Treezor’s partnership with Qonto
In April 2016, Qonto launched a bank account for business clients, the first of its type in France. In 2019, Qonto extended its services to Germany, Italy, and Spain.
The fintech helps businesses and entrepreneurs to quickly and without effort open a business account, as well as to obtain payment cards and accounting services.
Qonto is an outstanding business account for companies looking to streamline and advance their banking procedures without paying excessive fees.
With diverse tailored packages designed to suit businesses in an array of sizes, the app offers a range of distinguished services to help with accounting and budget management.
In Europe, the segment of the SME bank account market is valued at €30 billion and in 2021, Qonto actually became a unicorn.

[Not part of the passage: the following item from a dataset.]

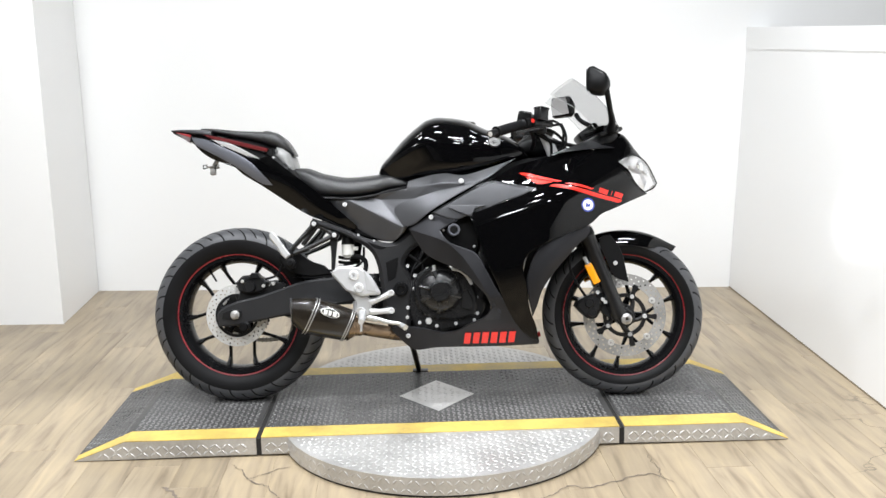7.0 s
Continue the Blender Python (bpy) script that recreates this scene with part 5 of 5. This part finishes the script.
part("lever_bracket", joined(tube([(0.352, -0.205, 0.948), (0.395, -0.175, 0.952)], [0.015, 0.014], 12), box((0.372, -0.20, 0.930), (0.408, -0.16, 0.962), 0.008)), FRAME, bike, "black lever bracket")

# ---- fork, front brake, front fender ----
def along(s, y):
    """A place on the fork's axis: 0 at the wheel axle, 1 at the top clamp."""
    return Vector((0.665, y, 0.286)).lerp(Vector((0.398, y, 0.965)), s)


for s in (-1, 1):
    y = s * 0.105
    leg = part("fork_leg", tube([along(0.0, y), along(0.04, y), along(0.10, y), along(0.36, y), along(0.43, y)], [0.030, 0.029, 0.026, 0.0265, 0.0285], 20), FRAME, bike, "satin black fork leg")
    part("stanchion", tube([along(0.42, y), along(1.0, y)], 0.0205, 20), FORK_CHROME, leg, "chrome fork tube")
    part("dust_seal", tube([along(0.425, y), along(0.462, y)], [0.0305, 0.0285], 20), PLASTIC, leg)
    part("fork_clamp", tube([along(0.60, y), along(0.66, y)], 0.034, 20), FRAME, leg)
    part("axle_lug", plate([(0.640, 0.30), (0.655, 0.262), (0.690, 0.252), (0.712, 0.268), (0.712, 0.30), (0.690, 0.318)], y - 0.020, y + 0.020, 0.006), FRAME, leg)
    guard_line = [(0.589, 0.562), (0.601, 0.575), (0.629, 0.578), (0.649, 0.553), (0.672, 0.509), (0.681, 0.464), (0.691, 0.412), (0.669, 0.418), (0.641, 0.431), (0.624, 0.465), (0.611, 0.498), (0.597, 0.53)]
    part("fork_guard", plate(guard_line, y - 0.033, y - 0.027, 0.002) if s < 0 else plate(guard_line, y + 0.033, y + 0.027, 0.002), PLASTIC, leg, "black fork guard")
    if s < 0:
        bolt(leg, 0.645, -0.140, 0.478, 0.008)
        part("axle_end", lathe([(0.006, -0.142), (0.010, -0.142), (0.014, -0.138), (0.019, -0.136), (0.020, -0.125), (0.006, -0.125)], 28, (0.683, 0, 0.281), True), BAND, leg, "hollow steel axle end")
    slant = math.degrees(math.atan2(0.265, 0.675))
    part("reflector", moved(box((-0.0135, -0.004, -0.038), (0.0135, 0.004, 0.038), 0.003), pose(0.566, s * 0.128, 0.442, 0, -slant - 4, 0)), ORANGE, leg, "orange side reflector")
    part("reflector_stay", tube([(0.552, s * 0.118, 0.475), (0.540, s * 0.112, 0.500)], 0.007, 8), STEEL, leg)
part("lower_triple", box((0.44, -0.125, 0.655), (0.53, 0.125, 0.695), 0.012), FRAME, bike)
part("upper_triple", moved(box((-0.04, -0.13, -0.012), (0.04, 0.13, 0.012), 0.008), pose(0.402, 0, 0.952, 0, 21, 0)), FRAME, bike, "black top yoke")
front_caliper = part("front_caliper", plate([(0.505, 0.325), (0.515, 0.345), (0.545, 0.362), (0.580, 0.372), (0.600, 0.352), (0.598, 0.318), (0.580, 0.284), (0.555, 0.282), (0.528, 0.300)], -0.118, -0.045, 0.009, step=0.009), FRAME, bike, "black front brake caliper")
for x, z, r in ((0.555, 0.338, 0.017), (0.565, 0.305, 0.016)):
    part("piston_cap", lathe([(0, -0.124), (r * 0.8, -0.124), (r, -0.118), (r, -0.105), (0, -0.105)], 20, (x, 0, z)), FRAME, front_caliper)
for x, z in ((0.603, 0.350), (0.612, 0.340), (0.585, 0.375)):
    bolt(front_caliper, x, -0.112, z, 0.007)
part("caliper_bracket", plate([(0.58, 0.375), (0.615, 0.37), (0.66, 0.30), (0.645, 0.275), (0.60, 0.30)], -0.096, -0.080, 0.003), FRAME, bike)
part("brake_line", tube([(0.545, -0.10, 0.36), (0.515, -0.11, 0.405), (0.49, -0.11, 0.46), (0.492, -0.11, 0.52), (0.515, -0.11, 0.56)], 0.0048, 8), RUBBER, bike)

fender_bm, rows = bmesh.new(), []
for a in np.linspace(radians(116), radians(50.5), 34):
    f = (a - radians(50.5)) / radians(65.5)
    r = 0.305 + 0.004 * (1 - f) + 0.006 * max(0.0, 1 - f / 0.18) ** 2
    half = 0.068 * min(1.0, 0.25 + 2.6 * (1 - f) ** 0.9 if f > 0.75 else 1.0) * (0.12 + 0.88 * min(1.0, f / 0.30) ** 0.8)
    drop = 0.050 * math.sin(math.pi * min(1.0, f * 0.9 + 0.08)) ** 0.7 + 0.004
    row = []
    for u in np.linspace(-1, 1, 17):
        rr = r - drop * abs(u) ** 2.6
        row.append(fender_bm.verts.new((FRONT[0] + rr * math.cos(a), half * math.sin(u * 1.35) / math.sin(1.35), FRONT[1] + rr * math.sin(a))))
    rows.append(row)
for p, q in zip(rows, rows[1:]):
    for i in range(16):
        fender_bm.faces.new((p[i], p[i + 1], q[i + 1], q[i]))
bmesh.ops.recalc_face_normals(fender_bm, faces=fender_bm.faces)
bmesh.ops.solidify(fender_bm, geom=fender_bm.faces[:], thickness=0.004)
part("front_fender", fender_bm, GLOSS, bike, "gloss black front fender with a pointed tip", 50)
part("belly_tab", plate([(0.372, 0.215), (0.395, 0.222), (0.40, 0.205), (0.378, 0.195)], 0.10, 0.112, 0.003), RED, bike, "small red tab under the cowl")
# ---- floor boards ----
BOARD_W, BOARD_L, BOARD_TURN = 0.152, 1.22, 1.0
board_mesh = mesh_of(box((-BOARD_W / 2 + 0.0003, -BOARD_L / 2 + 0.0006, -0.004), (BOARD_W / 2 - 0.0003, BOARD_L / 2 - 0.0006, 0.0), 0.0005, 1), "board", 0)
board_mesh.materials.append(WOOD)
shuffle = random.Random(4)
for i in range(-22, 23):
    first = shuffle.uniform(-0.6, 0.6)
    for j in range(-5, 4):
        at = pose(0, 0, 0, 0, 0, BOARD_TURN) @ Vector((i * BOARD_W, first + j * BOARD_L, 0))
        if -3.3 < at.x < 1.9 and -4.6 < at.y < 2.75 and (at.y < 1.9 or at.x < 1.75):
            board = new("board", board_mesh)
            board.matrix_basis = Matrix.Translation(at) @ pose(0, 0, 0, 0, 0, BOARD_TURN + (180 if shuffle.random() < 0.5 else 0))
            board.parent = floor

In fact, the company is valued at around $5 billion!
This happened all on the back of Treezor because of its API and its Electronic Money Institution license that helped launch a fully digital offer for entrepreneurs and SMEs.
Banking as a Service, or BaaS, is a once in a lifetime opportunity for existing banks and fintech companies that are looking to provide this service, or benefit from it.
Banks that offer BaaS can reach a greater number of customers and profit greatly by teaming up with non-financial businesses but also fintech companies.
However, BaaS could also put them in danger, as it opens up the financial services market to new challengers.
Incumbent banks and other financial institutions need to be wise about how to enter this lucrative and rapidly expanding business, so they don’t shoot themselves in the foot.
Once these fintech companies become more powerful and have more money, they usually seek a banking license of their own or simply acquire a small bank so they can offer all of the banking services in-house with no need for their BaaS partner that kick-started their journey.
The cat’s out of the bag and fintech companies and BaaS are transforming the banking and financial landscape in almost every country on earth.